#### [Exercise details]
Reproduce the listing word for word. Skip any image.
:::::
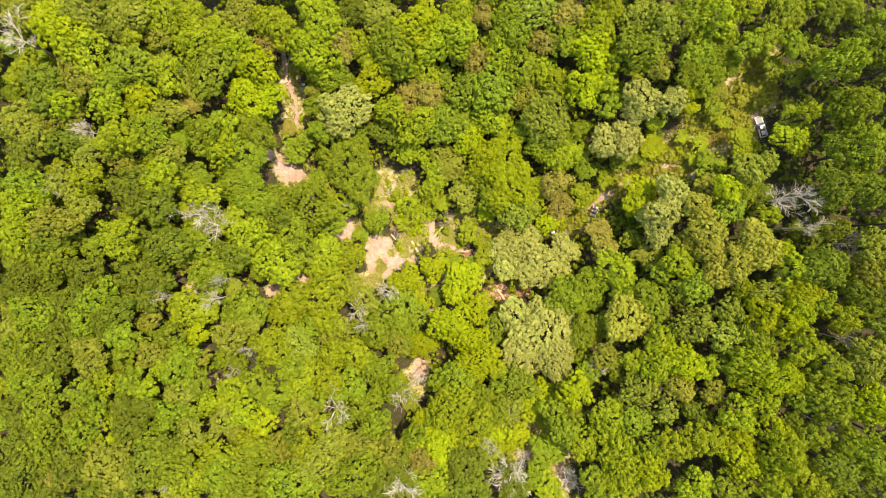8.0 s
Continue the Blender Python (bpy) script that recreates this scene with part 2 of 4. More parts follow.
GRASSY = [(34.9, 6.7, 2.4), (32.0, 4.8, 2.4), (42.9, 15.3, 2.4), (37.4, 11.3, 1.6), (54.5, 23.7, 3.0), (-4.8, -12.0, 4.0), (2.0, -8.0, 3.4), (9.0, -4.5, 4.0), (9.5, 4.5, 3.6), (14.0, 4.0, 3.0), (-9.0, -9.0, 3.0), (4.0, 7.0, 3.0), (-15.8, 17.7, 3.4), (-10.3, 18.3, 2.4), (-18.6, 13.8, 3.2), (-13.7, 13.3, 3.2), (-19.1, 10.6, 2.2), (-9.3, 12.3, 3.4), (-4.9, 12.3, 3.0), (-10.4, 7.8, 3.4), (-6.0, 8.9, 3.2), (-8.2, 2.9, 3.4), (-10.4, 0.7, 2.6), (-6.5, 4.5, 2.6), (-21.8, 5.1, 1.8),
          (-1.0, 1.0, 1.4), (1.2, 0.8, 2.0), (3.4, 1.8, 1.8), (0.7, 3.2, 1.8), (3.1, 0.1, 1.2), (0.1, 4.5, 1.6), (-20.9, -8.5, 2.6), (-22.8, -10.5, 2.6), (-17.9, -8.1, 1.8),
          (12.2, 3.1, 3.0), (18.4, -47.3, 5.0), (23.9, -47.1, 4.0), (27.1, -50.7, 3.5), (28.1, -55.6, 3.0), (-8.2, -33.7, 4.0), (23.8, -36.1, 4.0), (-37.9, 42.9, 2.6), (-37.3, 37.7, 2.9), (-36.7, 33.0, 3.0), (-37.5, 28.5, 2.6), (-37.3, 20.5, 3.0), (20.7, -42.1, 4.0)]
MEADOW = [(63.3, 27.6, 6.5), (58.1, 22.5, 6.0), (68.1, 28.7, 6.0), (53.9, 20.7, 5.0), (71.4, 38.2, 5.5), (66.7, 33.9, 6.0), (61.9, 32.2, 5.0), (73.1, 43.3, 4.5), (72.7, 35.6, 5.0), (34.3, 8.8, 3.4), (31.6, 6.7, 3.0), (42.1, 15.7, 3.6), (47.7, 20.3, 3.6)]


def near_line(x, y, line):
    best = 1e9
    for (ax, ay, ar), (bx, by, br) in zip(line, line[1:]):
        dx, dy = bx - ax, by - ay
        s = min(max(((x - ax) * dx + (y - ay) * dy) / (dx * dx + dy * dy), 0), 1)
        best = min(best, math.hypot(x - ax - s * dx, y - ay - s * dy) / (ar + s * (br - ar)))
    return best


def near_spots(x, y, spots):
    return min(math.hypot(x - sx, y - sy) / r for sx, sy, r in spots)


def cover(x, y):
    """How sandy, how grassy and how broken up the ground is, 0 to 1."""
    bare = min(min(near_line(x, y, line) for line in TRACKS), near_spots(x, y, SAND))
    bare = max(bare, 1.9 - near_spots(x, y, ISLANDS))
    dirt = near_spots(x, y, DIRT)
    grass = min(near_spots(x, y, GRASSY), near_spots(x, y, MEADOW), near_spots(x, y, ISLANDS), bare * 0.85)
    soft = lambda d: min(max(1.5 - d, 0) / 1.0, 1)
    return soft(bare), soft(grass), soft(dirt)


def lines_to(reach, step, far):
    near = list(np.arange(-reach, reach + 0.01, step))
    out = [reach + d for d in far]
    return [-v for v in reversed(out)] + near + out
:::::
#### [Completed task]
8.0 s
Continue the Blender Python (bpy) script that recreates this scene with part 2 of 4. More parts follow.
GRASSY = [(34.9, 6.7, 2.4), (32.0, 4.8, 2.4), (42.9, 15.3, 2.4), (37.4, 11.3, 1.6), (54.5, 23.7, 3.0), (-4.8, -12.0, 4.0), (2.0, -8.0, 3.4), (9.0, -4.5, 4.0), (9.5, 4.5, 3.6), (14.0, 4.0, 3.0), (-9.0, -9.0, 3.0), (4.0, 7.0, 3.0), (-15.8, 17.7, 3.4), (-10.3, 18.3, 2.4), (-18.6, 13.8, 3.2), (-13.7, 13.3, 3.2), (-19.1, 10.6, 2.2), (-9.3, 12.3, 3.4), (-4.9, 12.3, 3.0), (-10.4, 7.8, 3.4), (-6.0, 8.9, 3.2), (-8.2, 2.9, 3.4), (-10.4, 0.7, 2.6), (-6.5, 4.5, 2.6), (-21.8, 5.1, 1.8),
          (-1.0, 1.0, 1.4), (1.2, 0.8, 2.0), (3.4, 1.8, 1.8), (0.7, 3.2, 1.8), (3.1, 0.1, 1.2), (0.1, 4.5, 1.6), (-20.9, -8.5, 2.6), (-22.8, -10.5, 2.6), (-17.9, -8.1, 1.8),
          (12.2, 3.1, 3.0), (18.4, -47.3, 5.0), (23.9, -47.1, 4.0), (27.1, -50.7, 3.5), (28.1, -55.6, 3.0), (-8.2, -33.7, 4.0), (23.8, -36.1, 4.0), (-37.9, 42.9, 2.6), (-37.3, 37.7, 2.9), (-36.7, 33.0, 3.0), (-37.5, 28.5, 2.6), (-37.3, 20.5, 3.0), (20.7, -42.1, 4.0)]
MEADOW = [(63.3, 27.6, 6.5), (58.1, 22.5, 6.0), (68.1, 28.7, 6.0), (53.9, 20.7, 5.0), (71.4, 38.2, 5.5), (66.7, 33.9, 6.0), (61.9, 32.2, 5.0), (73.1, 43.3, 4.5), (72.7, 35.6, 5.0), (34.3, 8.8, 3.4), (31.6, 6.7, 3.0), (42.1, 15.7, 3.6), (47.7, 20.3, 3.6)]


def near_line(x, y, line):
    best = 1e9
    for (ax, ay, ar), (bx, by, br) in zip(line, line[1:]):
        dx, dy = bx - ax, by - ay
        s = min(max(((x - ax) * dx + (y - ay) * dy) / (dx * dx + dy * dy), 0), 1)
        best = min(best, math.hypot(x - ax - s * dx, y - ay - s * dy) / (ar + s * (br - ar)))
    return best


def near_spots(x, y, spots):
    return min(math.hypot(x - sx, y - sy) / r for sx, sy, r in spots)


def cover(x, y):
    """How sandy, how grassy and how broken up the ground is, 0 to 1."""
    bare = min(min(near_line(x, y, line) for line in TRACKS), near_spots(x, y, SAND))
    bare = max(bare, 1.9 - near_spots(x, y, ISLANDS))
    dirt = near_spots(x, y, DIRT)
    grass = min(near_spots(x, y, GRASSY), near_spots(x, y, MEADOW), near_spots(x, y, ISLANDS), bare * 0.85)
    soft = lambda d: min(max(1.5 - d, 0) / 1.0, 1)
    return soft(bare), soft(grass), soft(dirt)


def lines_to(reach, step, far):
    near = list(np.arange(-reach, reach + 0.01, step))
    out = [reach + d for d in far]
    return [-v for v in reversed(out)] + near + out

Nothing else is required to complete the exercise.